-- BEGIN Material --

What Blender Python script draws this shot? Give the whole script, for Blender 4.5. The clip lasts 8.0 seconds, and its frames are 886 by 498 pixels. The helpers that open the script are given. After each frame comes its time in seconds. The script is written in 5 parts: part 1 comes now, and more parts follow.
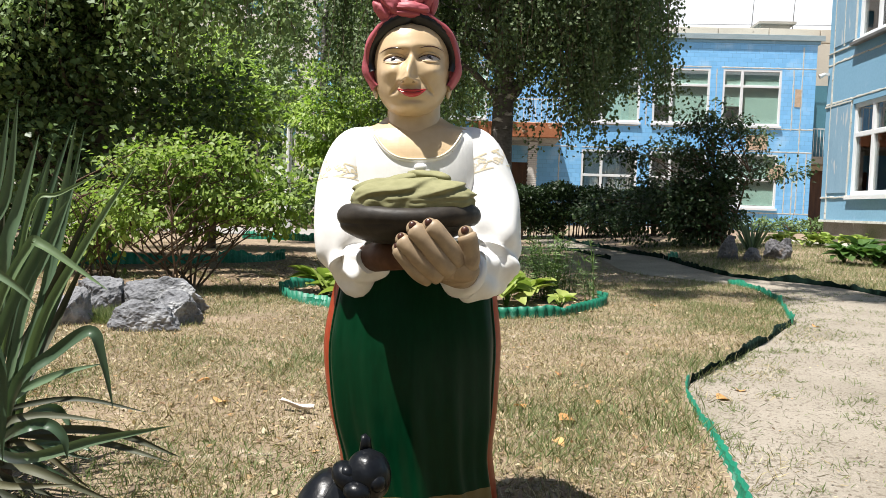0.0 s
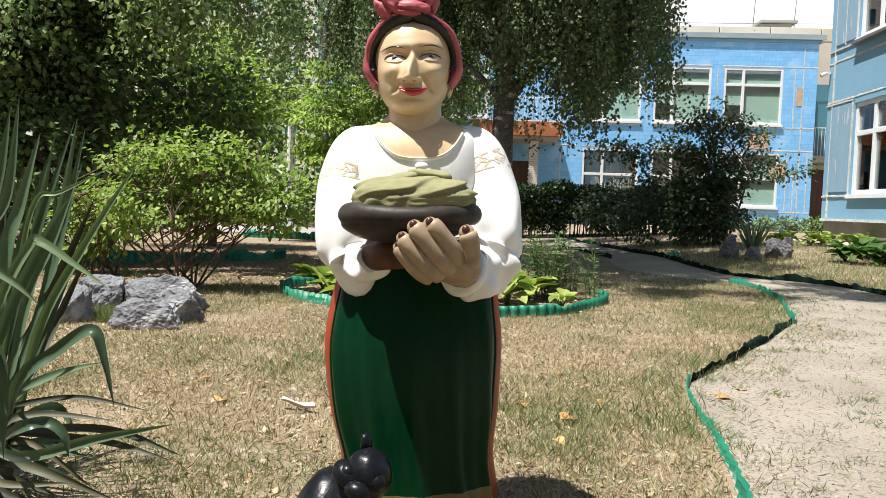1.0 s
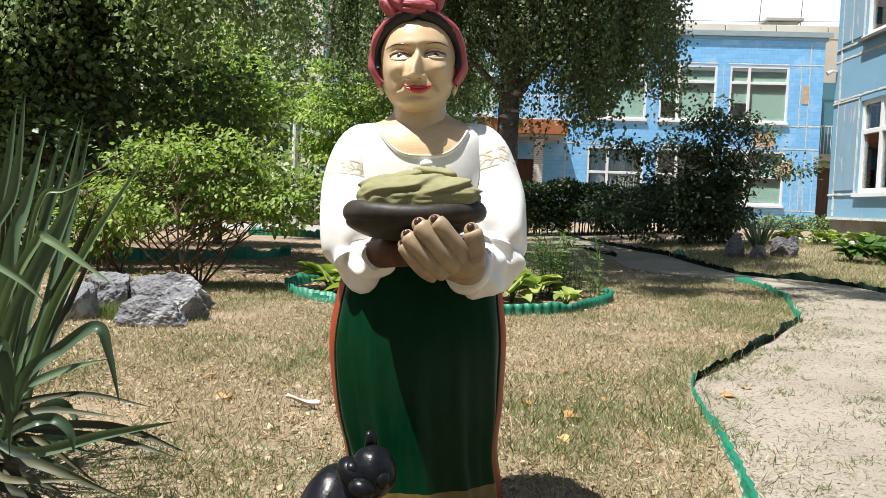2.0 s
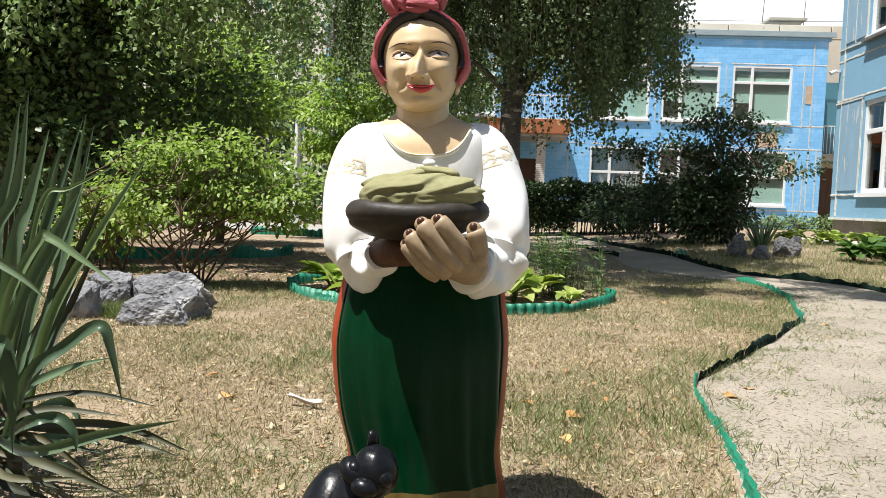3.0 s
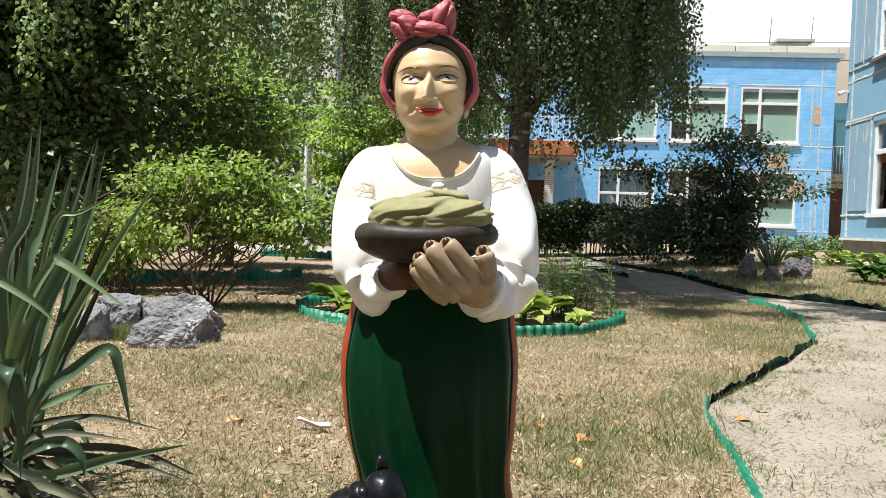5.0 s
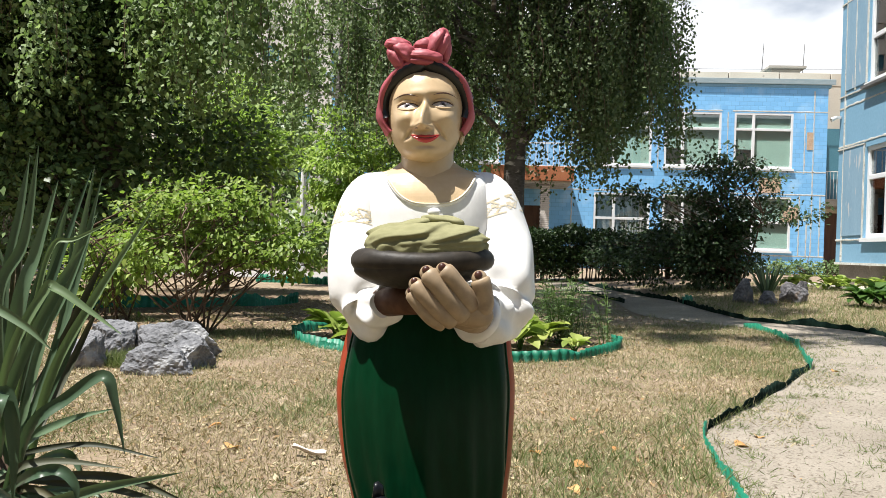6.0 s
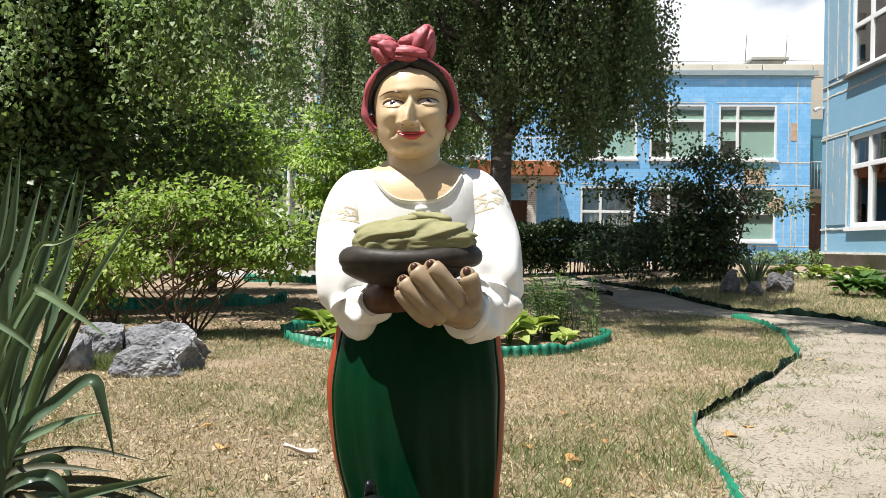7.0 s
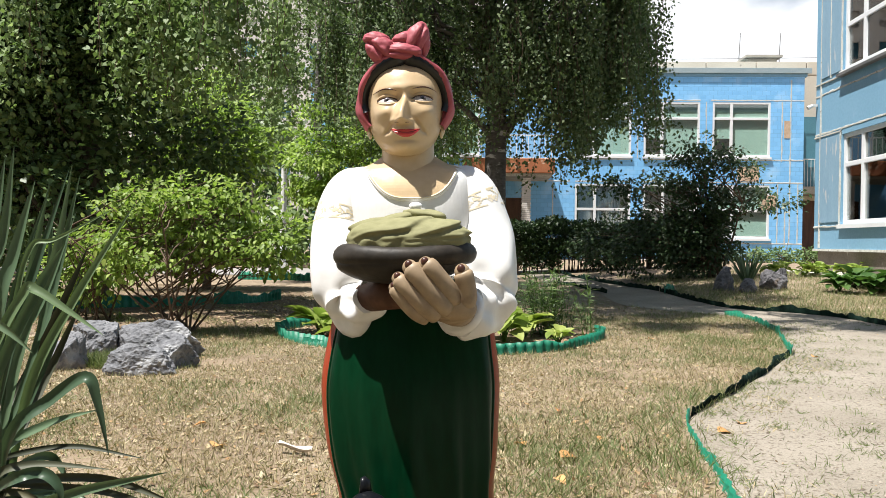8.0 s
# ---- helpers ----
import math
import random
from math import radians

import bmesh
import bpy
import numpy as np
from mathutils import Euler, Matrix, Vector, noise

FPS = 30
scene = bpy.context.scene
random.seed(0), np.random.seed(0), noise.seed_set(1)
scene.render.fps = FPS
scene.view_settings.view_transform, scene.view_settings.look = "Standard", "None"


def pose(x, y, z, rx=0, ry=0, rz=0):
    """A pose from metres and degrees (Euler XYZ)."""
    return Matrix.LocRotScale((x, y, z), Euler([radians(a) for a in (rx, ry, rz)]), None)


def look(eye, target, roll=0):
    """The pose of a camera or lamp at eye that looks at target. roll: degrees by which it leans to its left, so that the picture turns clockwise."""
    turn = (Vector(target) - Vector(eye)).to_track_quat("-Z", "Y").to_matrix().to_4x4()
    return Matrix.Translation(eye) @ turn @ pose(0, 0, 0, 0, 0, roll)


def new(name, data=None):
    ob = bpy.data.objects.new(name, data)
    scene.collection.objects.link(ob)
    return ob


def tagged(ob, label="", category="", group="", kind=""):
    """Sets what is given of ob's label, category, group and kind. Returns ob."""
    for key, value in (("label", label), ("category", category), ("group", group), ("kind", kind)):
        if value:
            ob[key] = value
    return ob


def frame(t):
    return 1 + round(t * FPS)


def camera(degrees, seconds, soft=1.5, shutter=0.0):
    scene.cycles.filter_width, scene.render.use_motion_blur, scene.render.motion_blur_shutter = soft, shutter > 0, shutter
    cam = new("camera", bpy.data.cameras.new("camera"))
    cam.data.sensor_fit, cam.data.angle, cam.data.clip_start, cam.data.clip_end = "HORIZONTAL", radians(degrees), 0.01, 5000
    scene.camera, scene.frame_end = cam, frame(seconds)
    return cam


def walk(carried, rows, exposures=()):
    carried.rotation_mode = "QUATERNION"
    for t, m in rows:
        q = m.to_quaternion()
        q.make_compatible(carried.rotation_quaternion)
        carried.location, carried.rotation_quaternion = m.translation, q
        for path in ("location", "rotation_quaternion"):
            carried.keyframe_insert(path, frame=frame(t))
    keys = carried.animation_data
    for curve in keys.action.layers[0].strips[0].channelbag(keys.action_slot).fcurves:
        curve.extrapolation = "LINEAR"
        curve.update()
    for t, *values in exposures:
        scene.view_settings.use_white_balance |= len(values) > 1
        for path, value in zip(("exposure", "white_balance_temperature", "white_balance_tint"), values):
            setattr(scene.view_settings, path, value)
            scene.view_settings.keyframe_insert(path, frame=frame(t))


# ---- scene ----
cam = camera(59.56, 8.0, soft=0.8)
walk(cam, [
    (0.0, pose(0.0014, -0.0010, 0.8385, 86.861, -1.898, 0.204)),
    (0.5, pose(0.0014, -0.0002, 0.8382, 86.736, -1.764, 0.149)),
    (1.0, pose(0.0014, -0.0008, 0.8392, 86.758, -1.943, 0.272)),
    (1.5, pose(0.0015, -0.0008, 0.8384, 86.676, -1.979, 0.500)),
    (3.0, pose(0.0002, 0.0006, 0.8386, 86.552, -2.120, 0.791)),
    (3.5, pose(-0.0007, 0.0016, 0.8396, 87.250, -2.097, 0.918)),
    (4.0, pose(0.0005, 0.0004, 0.8399, 87.705, -1.992, 1.093)),
    (5.5, pose(-0.0012, 0.0048, 0.8428, 88.935, -1.974, 1.478)),
    (6.0, pose(-0.0003, -0.0007, 0.8419, 90.009, -1.816, 1.145)),
    (6.5, pose(-0.0002, 0.0011, 0.8427, 89.962, -1.314, 0.821)),
    (7.0, pose(-0.0001, 0.0012, 0.8431, 89.748, -0.821, 0.256)),
    (7.5, pose(0.0002, -0.0014, 0.8434, 89.689, -0.682, -0.018)),
    (8.0, pose(0.0002, -0.0029, 0.8421, 89.580, -0.767, -0.149)),
])

# ---------------------------------------------------------------- light
SUN_ELEV, SUN_FROM = 69.0, (-0.80, -0.50)
world = bpy.data.worlds.new("sky")
scene.world = world
world.use_nodes = True
wn, wl = world.node_tree.nodes, world.node_tree.links
wn.clear()
w_out = wn.new("ShaderNodeOutputWorld")
w_bg = wn.new("ShaderNodeBackground")
w_sky = wn.new("ShaderNodeTexSky")
w_sky.sky_type = "NISHITA"
w_sky.sun_disc = False
w_sky.sun_elevation = radians(SUN_ELEV)
w_sky.sun_rotation = math.atan2(SUN_FROM[0], SUN_FROM[1])
# scattered bright cumulus over a clear sky
w_co = wn.new("ShaderNodeTexCoord")
w_map = wn.new("ShaderNodeMapping")
w_map.inputs["Scale"].default_value = (1, 1, 2.2)
w_noise = wn.new("ShaderNodeTexNoise")
w_noise.inputs["Scale"].default_value = 2.1
w_noise.inputs["Detail"].default_value = 7
w_ramp = wn.new("ShaderNodeValToRGB")
w_ramp.color_ramp.elements[0].position = 0.46
w_ramp.color_ramp.elements[1].position = 0.58
w_mix = wn.new("ShaderNodeMix")
w_mix.data_type = "RGBA"
w_mix.inputs["B"].default_value = (11.5, 11.8, 12.2, 1)
wl.new(w_co.outputs["Generated"], w_map.inputs["Vector"])
wl.new(w_map.outputs["Vector"], w_noise.inputs["Vector"])
w_sep = wn.new("ShaderNodeSeparateXYZ")
wl.new(w_co.outputs["Generated"], w_sep.inputs[0])
w_low = wn.new("ShaderNodeMath")      # clouds crowd towards the horizon
w_low.operation = "MULTIPLY_ADD"
w_low.inputs[1].default_value, w_low.inputs[2].default_value = -0.75, 0.32
wl.new(w_sep.outputs["Z"], w_low.inputs[0])
w_sum = wn.new("ShaderNodeMath")
w_sum.operation = "ADD"
wl.new(w_low.outputs[0], w_sum.inputs[0])
wl.new(w_noise.outputs["Fac"], w_sum.inputs[1])
wl.new(w_sum.outputs[0], w_ramp.inputs["Fac"])
wl.new(w_ramp.outputs["Color"], w_mix.inputs["Factor"])
wl.new(w_sky.outputs["Color"], w_mix.inputs["A"])
wl.new(w_mix.outputs["Result"], w_bg.inputs["Color"])
w_bg.inputs["Strength"].default_value = 0.05
wl.new(w_bg.outputs["Background"], w_out.inputs["Surface"])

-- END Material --

### Problem statement
Give an exact reproduction of every line, leaving out any picture.

### Result
What Blender Python script draws this shot? Give the whole script, for Blender 4.5. The clip lasts 8.0 seconds, and its frames are 886 by 498 pixels. The helpers that open the script are given. After each frame comes its time in seconds. The script is written in 5 parts: part 1 comes now, and more parts follow.
0.0 s
1.0 s
2.0 s
3.0 s
5.0 s
6.0 s
7.0 s
8.0 s
# ---- helpers ----
import math
import random
from math import radians

import bmesh
import bpy
import numpy as np
from mathutils import Euler, Matrix, Vector, noise

FPS = 30
scene = bpy.context.scene
random.seed(0), np.random.seed(0), noise.seed_set(1)
scene.render.fps = FPS
scene.view_settings.view_transform, scene.view_settings.look = "Standard", "None"


def pose(x, y, z, rx=0, ry=0, rz=0):
    """A pose from metres and degrees (Euler XYZ)."""
    return Matrix.LocRotScale((x, y, z), Euler([radians(a) for a in (rx, ry, rz)]), None)


def look(eye, target, roll=0):
    """The pose of a camera or lamp at eye that looks at target. roll: degrees by which it leans to its left, so that the picture turns clockwise."""
    turn = (Vector(target) - Vector(eye)).to_track_quat("-Z", "Y").to_matrix().to_4x4()
    return Matrix.Translation(eye) @ turn @ pose(0, 0, 0, 0, 0, roll)


def new(name, data=None):
    ob = bpy.data.objects.new(name, data)
    scene.collection.objects.link(ob)
    return ob


def tagged(ob, label="", category="", group="", kind=""):
    """Sets what is given of ob's label, category, group and kind. Returns ob."""
    for key, value in (("label", label), ("category", category), ("group", group), ("kind", kind)):
        if value:
            ob[key] = value
    return ob


def frame(t):
    return 1 + round(t * FPS)


def camera(degrees, seconds, soft=1.5, shutter=0.0):
    scene.cycles.filter_width, scene.render.use_motion_blur, scene.render.motion_blur_shutter = soft, shutter > 0, shutter
    cam = new("camera", bpy.data.cameras.new("camera"))
    cam.data.sensor_fit, cam.data.angle, cam.data.clip_start, cam.data.clip_end = "HORIZONTAL", radians(degrees), 0.01, 5000
    scene.camera, scene.frame_end = cam, frame(seconds)
    return cam


def walk(carried, rows, exposures=()):
    carried.rotation_mode = "QUATERNION"
    for t, m in rows:
        q = m.to_quaternion()
        q.make_compatible(carried.rotation_quaternion)
        carried.location, carried.rotation_quaternion = m.translation, q
        for path in ("location", "rotation_quaternion"):
            carried.keyframe_insert(path, frame=frame(t))
    keys = carried.animation_data
    for curve in keys.action.layers[0].strips[0].channelbag(keys.action_slot).fcurves:
        curve.extrapolation = "LINEAR"
        curve.update()
    for t, *values in exposures:
        scene.view_settings.use_white_balance |= len(values) > 1
        for path, value in zip(("exposure", "white_balance_temperature", "white_balance_tint"), values):
            setattr(scene.view_settings, path, value)
            scene.view_settings.keyframe_insert(path, frame=frame(t))


# ---- scene ----
cam = camera(59.56, 8.0, soft=0.8)
walk(cam, [
    (0.0, pose(0.0014, -0.0010, 0.8385, 86.861, -1.898, 0.204)),
    (0.5, pose(0.0014, -0.0002, 0.8382, 86.736, -1.764, 0.149)),
    (1.0, pose(0.0014, -0.0008, 0.8392, 86.758, -1.943, 0.272)),
    (1.5, pose(0.0015, -0.0008, 0.8384, 86.676, -1.979, 0.500)),
    (3.0, pose(0.0002, 0.0006, 0.8386, 86.552, -2.120, 0.791)),
    (3.5, pose(-0.0007, 0.0016, 0.8396, 87.250, -2.097, 0.918)),
    (4.0, pose(0.0005, 0.0004, 0.8399, 87.705, -1.992, 1.093)),
    (5.5, pose(-0.0012, 0.0048, 0.8428, 88.935, -1.974, 1.478)),
    (6.0, pose(-0.0003, -0.0007, 0.8419, 90.009, -1.816, 1.145)),
    (6.5, pose(-0.0002, 0.0011, 0.8427, 89.962, -1.314, 0.821)),
    (7.0, pose(-0.0001, 0.0012, 0.8431, 89.748, -0.821, 0.256)),
    (7.5, pose(0.0002, -0.0014, 0.8434, 89.689, -0.682, -0.018)),
    (8.0, pose(0.0002, -0.0029, 0.8421, 89.580, -0.767, -0.149)),
])

# ---------------------------------------------------------------- light
SUN_ELEV, SUN_FROM = 69.0, (-0.80, -0.50)
world = bpy.data.worlds.new("sky")
scene.world = world
world.use_nodes = True
wn, wl = world.node_tree.nodes, world.node_tree.links
wn.clear()
w_out = wn.new("ShaderNodeOutputWorld")
w_bg = wn.new("ShaderNodeBackground")
w_sky = wn.new("ShaderNodeTexSky")
w_sky.sky_type = "NISHITA"
w_sky.sun_disc = False
w_sky.sun_elevation = radians(SUN_ELEV)
w_sky.sun_rotation = math.atan2(SUN_FROM[0], SUN_FROM[1])
# scattered bright cumulus over a clear sky
w_co = wn.new("ShaderNodeTexCoord")
w_map = wn.new("ShaderNodeMapping")
w_map.inputs["Scale"].default_value = (1, 1, 2.2)
w_noise = wn.new("ShaderNodeTexNoise")
w_noise.inputs["Scale"].default_value = 2.1
w_noise.inputs["Detail"].default_value = 7
w_ramp = wn.new("ShaderNodeValToRGB")
w_ramp.color_ramp.elements[0].position = 0.46
w_ramp.color_ramp.elements[1].position = 0.58
w_mix = wn.new("ShaderNodeMix")
w_mix.data_type = "RGBA"
w_mix.inputs["B"].default_value = (11.5, 11.8, 12.2, 1)
wl.new(w_co.outputs["Generated"], w_map.inputs["Vector"])
wl.new(w_map.outputs["Vector"], w_noise.inputs["Vector"])
w_sep = wn.new("ShaderNodeSeparateXYZ")
wl.new(w_co.outputs["Generated"], w_sep.inputs[0])
w_low = wn.new("ShaderNodeMath")      # clouds crowd towards the horizon
w_low.operation = "MULTIPLY_ADD"
w_low.inputs[1].default_value, w_low.inputs[2].default_value = -0.75, 0.32
wl.new(w_sep.outputs["Z"], w_low.inputs[0])
w_sum = wn.new("ShaderNodeMath")
w_sum.operation = "ADD"
wl.new(w_low.outputs[0], w_sum.inputs[0])
wl.new(w_noise.outputs["Fac"], w_sum.inputs[1])
wl.new(w_sum.outputs[0], w_ramp.inputs["Fac"])
wl.new(w_ramp.outputs["Color"], w_mix.inputs["Factor"])
wl.new(w_sky.outputs["Color"], w_mix.inputs["A"])
wl.new(w_mix.outputs["Result"], w_bg.inputs["Color"])
w_bg.inputs["Strength"].default_value = 0.05
wl.new(w_bg.outputs["Background"], w_out.inputs["Surface"])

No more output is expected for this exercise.